Memecoins dump as market opens new week bearish

The crypto market started the new week bearish, with Bitcoin temporarily dropping below $115k, while Ether tested the $4,488 support level. However, memecoins were the worst performers over the last 24 hours.

Dogecoin, the leading memecoin by market cap, is down 9% in the last 24 hours. The bearish performance saw DOGE drop below $0.26 earlier today. Other memecoins are also down significantly over the last 24 hours. 

Shiba Inu has lost 6.7% of its value, with PEPE (8%), PENGU (6.5%), BONK (10%), TRUMP (4%), and FLOKI (8%) all recording heavy losses. However, traders expect DOGE and others to bounce back soon.

DOGE targets $0.311 resistance level

The DOGE/USD 4-hour chart is bullish and efficient despite Dogecoin’s underperformance. The leading memecoin’s price broke above the symmetrical triangle pattern last week, surging by 20% afterward. 

However, it has lost 9% of its value since Sunday and is now trading around $0.265 per coin. The RSI of 66 shows that buyers are still in control, with the MACD lines still within the bullish zone. 

DOGE/USD 4H Chart

If DOGE holds the daily support level at $0.256, it could extend its rally and target a new monthly high of $0.311 over the next few hours or days. An extended bullish run would allow DOGE to hit the $0.35 mark for the first time since January. 

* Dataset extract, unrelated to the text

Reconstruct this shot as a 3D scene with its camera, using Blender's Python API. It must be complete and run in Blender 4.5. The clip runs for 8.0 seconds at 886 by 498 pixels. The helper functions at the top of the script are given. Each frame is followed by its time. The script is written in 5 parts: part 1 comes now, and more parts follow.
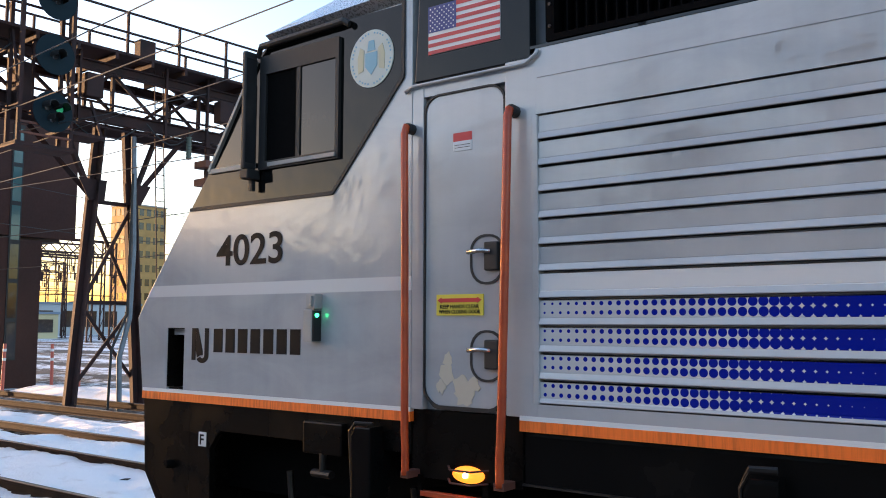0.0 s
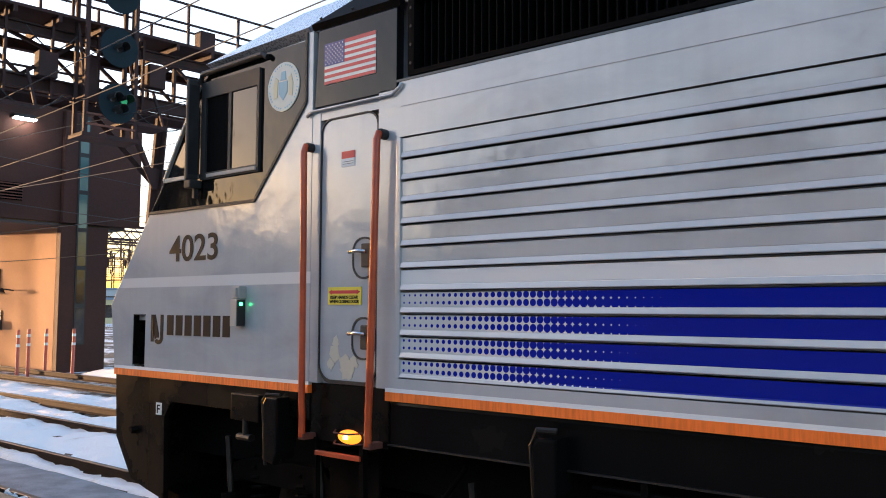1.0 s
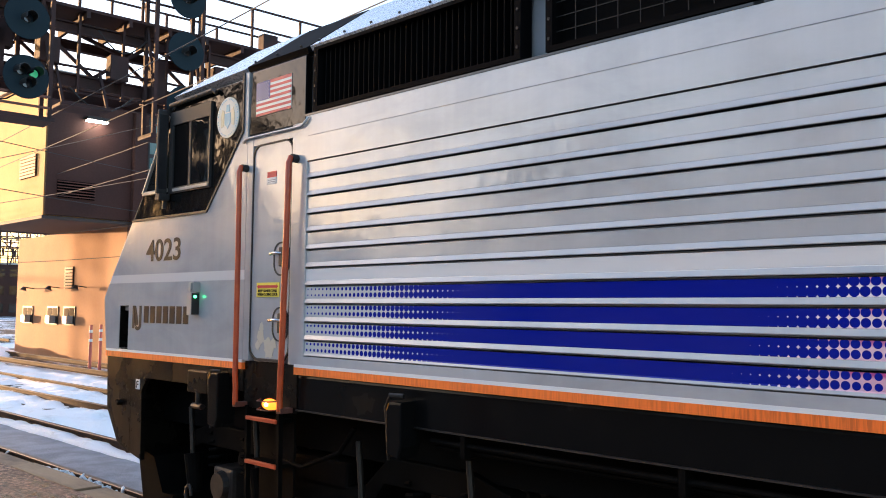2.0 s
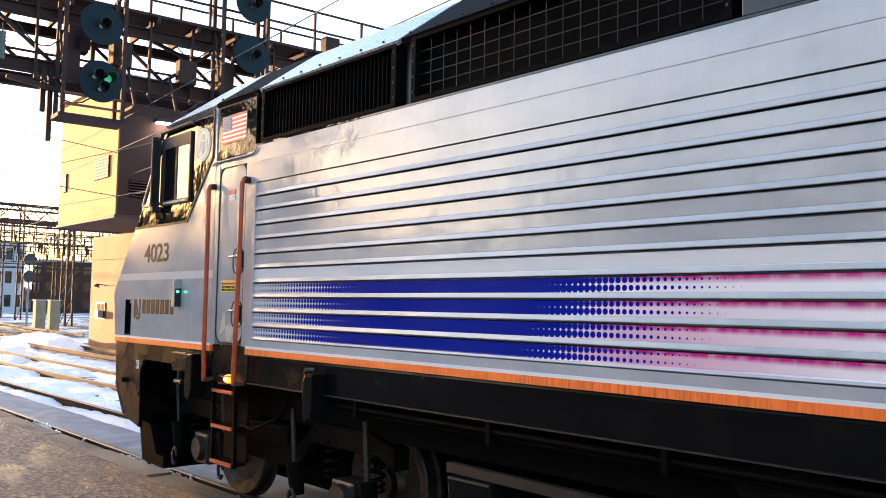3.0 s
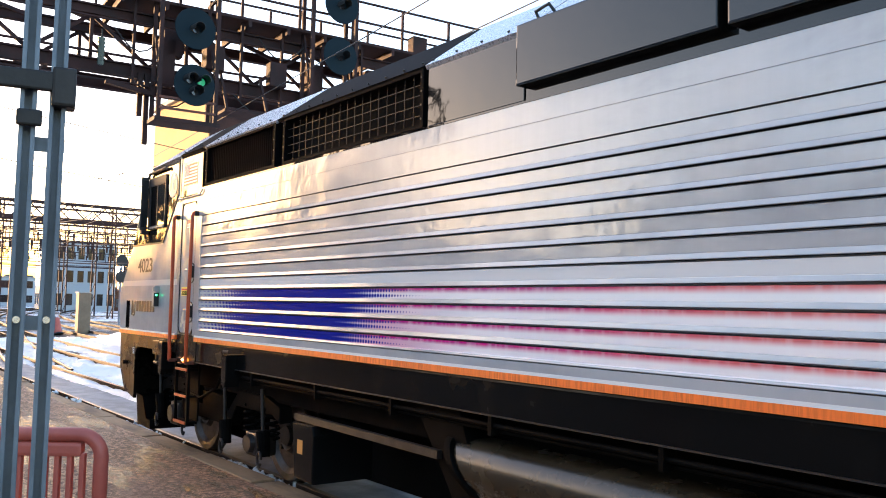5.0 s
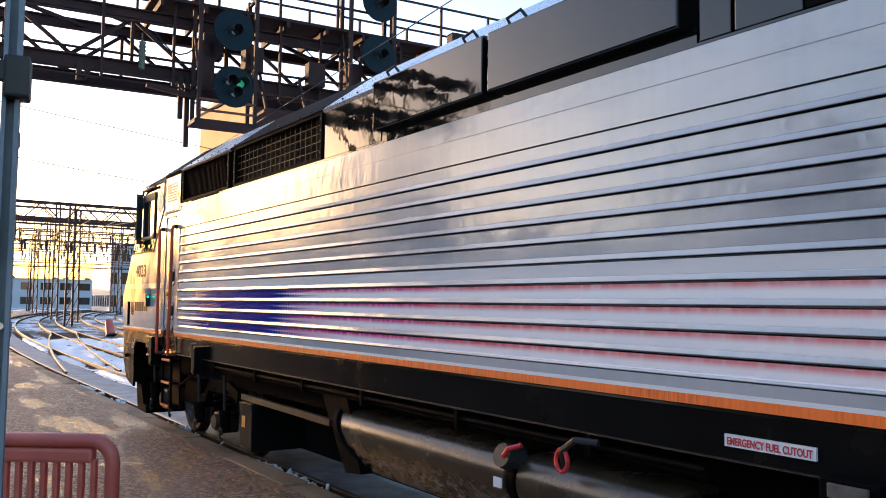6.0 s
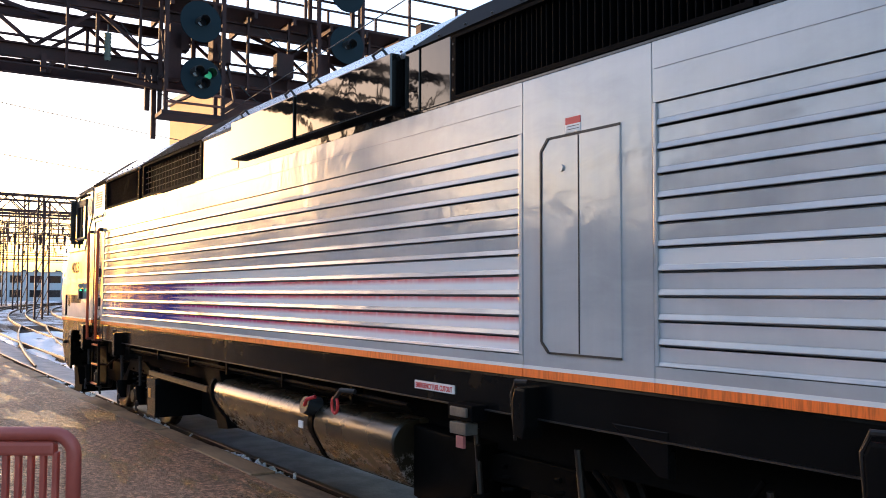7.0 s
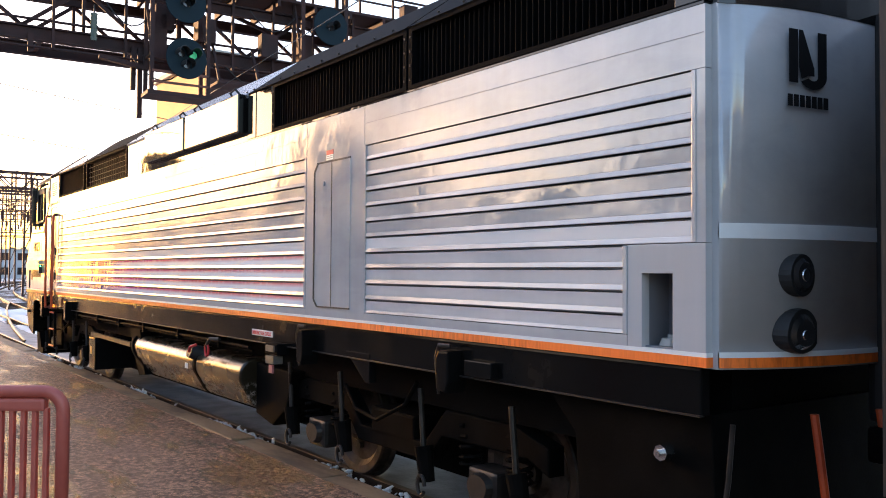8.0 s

However, failure to hold the $0.256 support level could see DOGE decline towards the next major support at $0.242

However, Dogecoin’s sentiment data shows that traders are extremely bullish on the cryptocurrency. Its trading volume hit $9.02 billion on Saturday, its highest level since early February. The rising volume shows that traders are taking more interest in DOGE, with more liquidity pouring into the Dogecoin ecosystem.